What is Fuzzing and How Did It Find 26 USB Bugs?
Fuzzing is a testing method that uses automated software to feed invalid, unexpected, or random data into a computer program. The testing system then monitors the program for crashes, failed assertions, and potential memory leaks.
A research team associated with Purdue University developed a tool called USBFuzz, which pushes massive amounts of random data through a system’s USB bus. The project was created by Hui Peng and Mathias Payer of the Swiss Federal Institute of Technology.
Please don’t lose any sleep over the bugs that were discovered.
Peng and Payer identified one bug in FreeBSD, three in macOS (two resulting in unexpected reboots and one causing a system freeze), and four in Windows 8 and Windows 10, which resulted in Blue Screens of Death.
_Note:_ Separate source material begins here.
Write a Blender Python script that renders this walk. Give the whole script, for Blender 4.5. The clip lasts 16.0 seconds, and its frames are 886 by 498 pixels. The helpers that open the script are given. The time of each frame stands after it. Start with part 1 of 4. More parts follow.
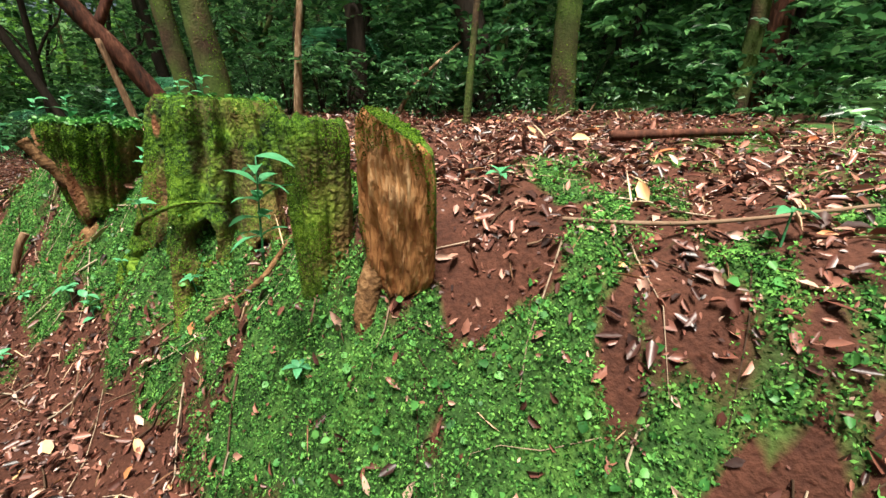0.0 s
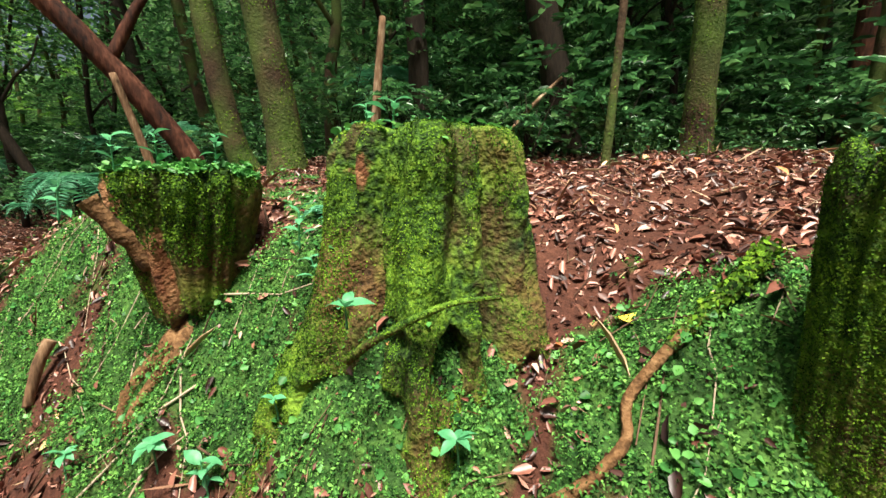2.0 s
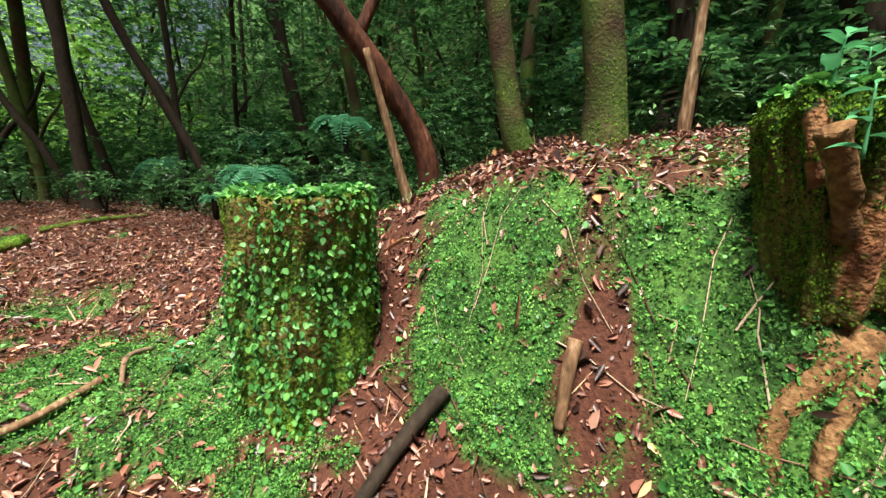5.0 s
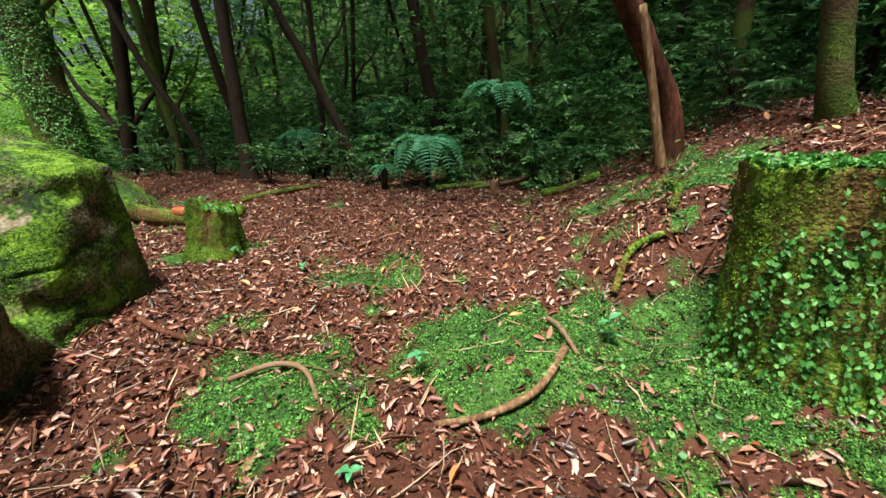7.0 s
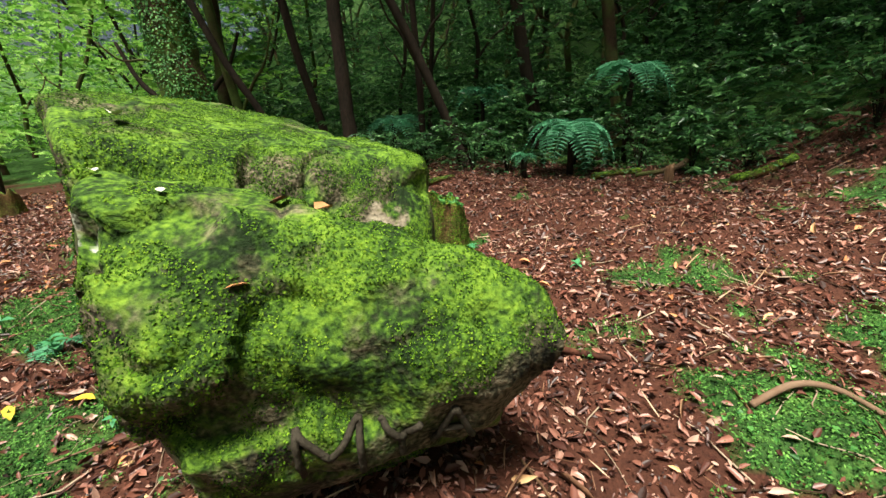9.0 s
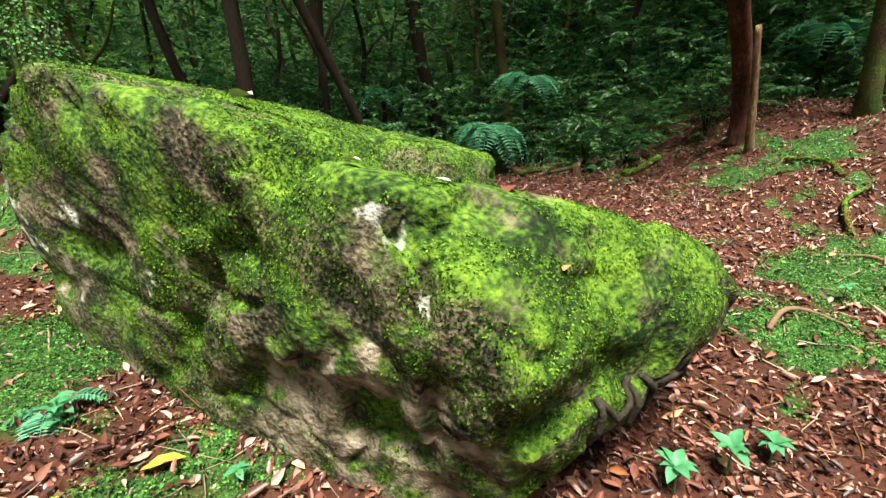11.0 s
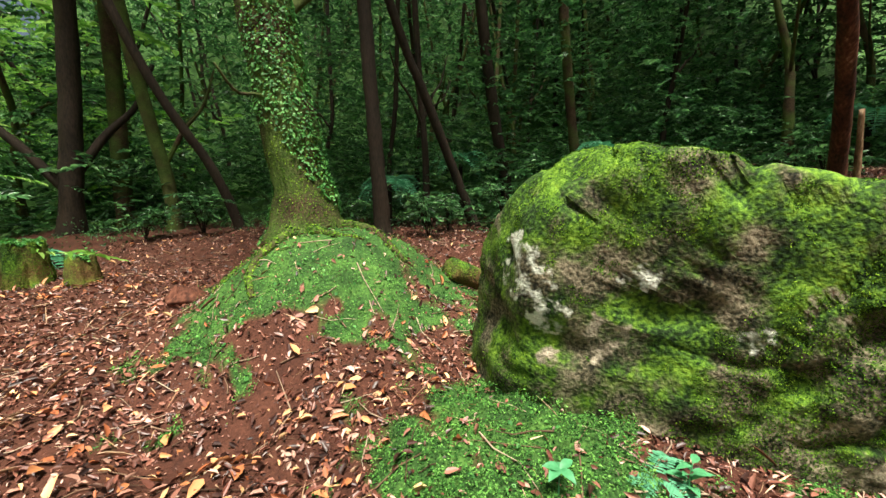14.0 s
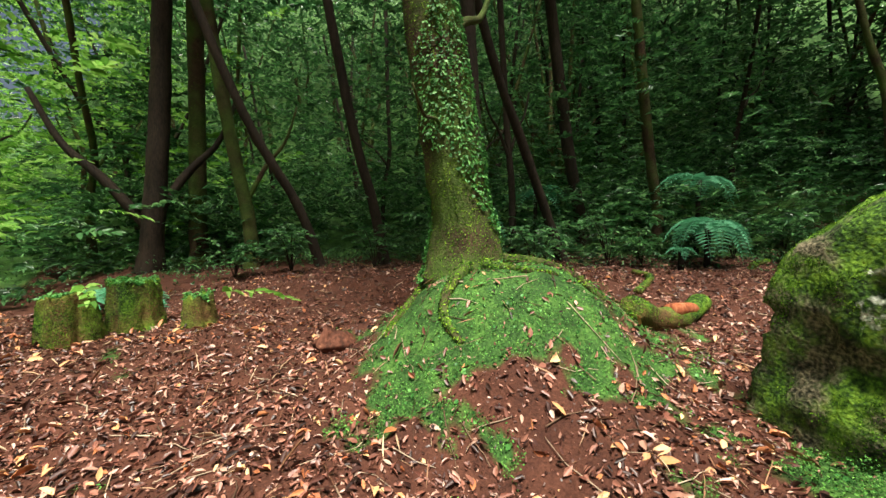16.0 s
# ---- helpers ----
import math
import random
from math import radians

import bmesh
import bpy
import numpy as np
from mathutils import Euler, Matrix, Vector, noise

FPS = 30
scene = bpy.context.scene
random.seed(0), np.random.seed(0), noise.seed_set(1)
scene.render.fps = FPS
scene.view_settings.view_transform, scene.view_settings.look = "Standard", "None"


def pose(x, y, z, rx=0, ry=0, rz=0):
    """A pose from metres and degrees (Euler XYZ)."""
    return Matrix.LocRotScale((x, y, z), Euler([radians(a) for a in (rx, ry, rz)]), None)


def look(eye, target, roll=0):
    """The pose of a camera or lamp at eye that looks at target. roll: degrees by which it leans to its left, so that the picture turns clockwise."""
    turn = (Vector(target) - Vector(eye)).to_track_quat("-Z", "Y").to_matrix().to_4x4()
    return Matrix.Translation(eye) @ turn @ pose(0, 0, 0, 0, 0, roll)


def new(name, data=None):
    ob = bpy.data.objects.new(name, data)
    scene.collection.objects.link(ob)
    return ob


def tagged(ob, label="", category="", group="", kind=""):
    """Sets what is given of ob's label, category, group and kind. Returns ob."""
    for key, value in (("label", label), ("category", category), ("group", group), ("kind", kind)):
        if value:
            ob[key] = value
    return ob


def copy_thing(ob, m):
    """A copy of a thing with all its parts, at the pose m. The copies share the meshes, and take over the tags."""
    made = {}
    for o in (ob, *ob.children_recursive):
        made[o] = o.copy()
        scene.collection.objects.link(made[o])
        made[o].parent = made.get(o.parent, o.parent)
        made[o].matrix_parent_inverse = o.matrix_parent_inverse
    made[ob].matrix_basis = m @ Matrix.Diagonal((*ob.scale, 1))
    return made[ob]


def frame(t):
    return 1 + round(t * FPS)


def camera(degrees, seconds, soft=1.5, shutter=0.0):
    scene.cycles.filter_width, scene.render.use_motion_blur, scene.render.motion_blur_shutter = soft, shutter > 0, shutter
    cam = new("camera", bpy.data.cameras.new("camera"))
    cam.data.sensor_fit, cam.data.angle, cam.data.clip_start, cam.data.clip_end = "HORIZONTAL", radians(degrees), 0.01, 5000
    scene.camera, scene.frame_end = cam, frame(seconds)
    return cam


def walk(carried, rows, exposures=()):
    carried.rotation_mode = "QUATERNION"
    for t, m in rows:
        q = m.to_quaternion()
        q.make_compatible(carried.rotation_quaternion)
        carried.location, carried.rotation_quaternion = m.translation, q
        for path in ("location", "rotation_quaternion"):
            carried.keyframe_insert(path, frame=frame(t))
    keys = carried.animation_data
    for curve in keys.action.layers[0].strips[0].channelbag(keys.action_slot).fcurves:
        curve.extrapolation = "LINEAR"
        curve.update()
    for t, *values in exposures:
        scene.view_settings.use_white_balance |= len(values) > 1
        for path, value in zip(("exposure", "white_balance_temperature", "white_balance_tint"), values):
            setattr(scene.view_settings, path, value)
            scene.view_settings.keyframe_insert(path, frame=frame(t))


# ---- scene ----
cam = camera(97.0, 16.0)
PATH = [
    (0, (-0.115, -0.11, 1.572), (0.434, 1.71, 0.953), 1.4),
    (0.5, (-0.437, 0.244, 1.551), (0.164, 2.062, 0.972), 1.4),
    (1, (-0.662, 0.607, 1.519), (-0.042, 2.427, 0.968), 1.4),
    (1.5, (-0.884, 0.872, 1.535), (-0.217, 2.698, 1.066), 0.8),
    (2, (-1.139, 1.065, 1.529), (-0.406, 2.882, 1.126), 0.5),
    (2.5, (-1.272, 1.35, 1.509), (-0.52, 3.155, 1.09), 0.8),
    (3, (-1.513, 1.486, 1.418), (-0.777, 3.302, 1.017), 0.8),
    (3.5, (-1.779, 1.622, 1.461), (-1.045, 3.439, 1.061), 0.9),
    (4, (-2.011, 1.818, 1.373), (-1.292, 3.639, 0.965), 0.9),
    (4.5, (-2.458, 1.968, 1.325), (-1.846, 3.828, 0.919), 0.9),
    (4.7, (-2.629, 2.047, 1.32), (-2.085, 3.933, 0.935), 0.4),
    (6.8, (-4.621, 2.53, 1.381), (-4.29, 4.426, 0.838), -1.4),
    (7, (-4.872, 2.593, 1.366), (-4.591, 4.496, 0.817), -1.3),
    (7.5, (-5.562, 2.718, 1.378), (-5.379, 4.63, 0.82), -1.1),
    (8, (-6.189, 2.82, 1.394), (-6.053, 4.736, 0.839), -1.4),
    (8.5, (-6.607, 3.106, 1.377), (-6.395, 5.008, 0.798), -1.9),
    (9, (-7.05, 3.277, 1.384), (-6.747, 5.162, 0.787), -2.4),
    (9.2, (-7.2, 3.341, 1.365), (-6.835, 5.211, 0.756), -2.3),
    (11.3, (-8.427, 3.673, 1.394), (-7.392, 5.28, 0.805), -0.4),
    (11.5, (-8.589, 3.737, 1.416), (-7.521, 5.326, 0.837), -0.1),
    (12, (-8.884, 3.998, 1.411), (-7.74, 5.547, 0.871), 0.2),
    (12.5, (-9.231, 4.142, 1.43), (-7.997, 5.641, 0.949), 0.2),
    (13, (-9.59, 4.354, 1.479), (-8.36, 5.86, 1.011), -0.1),
    (13.5, (-9.988, 4.651, 1.454), (-8.766, 6.176, 1.028), -0.2),
    (14, (-10.464, 4.963, 1.479), (-9.294, 6.551, 1.148), -0.6),
    (14.5, (-10.761, 5.277, 1.515), (-9.597, 6.89, 1.313), -1.1),
    (15, (-11.035, 5.507, 1.603), (-9.83, 7.099, 1.472), -0.8),
    (15.5, (-11.2, 5.914, 1.482), (-9.994, 7.505, 1.357), -0.8),
    (16, (-11.469, 6.167, 1.43), (-10.313, 7.792, 1.29), -1.0),
]
walk(cam, [(t, look(eye, target, roll)) for t, eye, target, roll in PATH], exposures=((0, 1.42, 6700, 8), (1.5, 1.5, 6800, 8), (5, 1.5, 6800, 8), (7, 1.12, 6800, 7), (8.5, 1.0, 6800, 7), (9.5, 1.15, 6800, 7), (11.3, 1.48, 6800, 7), (13.5, 1.45, 6800, 7), (16, 1.27, 6800, 7)))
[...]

The majority of issues were found in Linux systems, totaling eighteen bugs.
Windows users do not need to be concerned, as all identified Windows issues have been resolved. Of the eighteen Linux bugs, sixteen have already been corrected. Several of these were considered major security vulnerabilities.
What stands out about USBFuzz is its underlying goal of improving USB platform security through continuous testing and refinement. The project is also being released as open-source software, allowing developers to use it to strengthen their own USB products. The research team plans to release USBFuzz on GitHub later in 2020.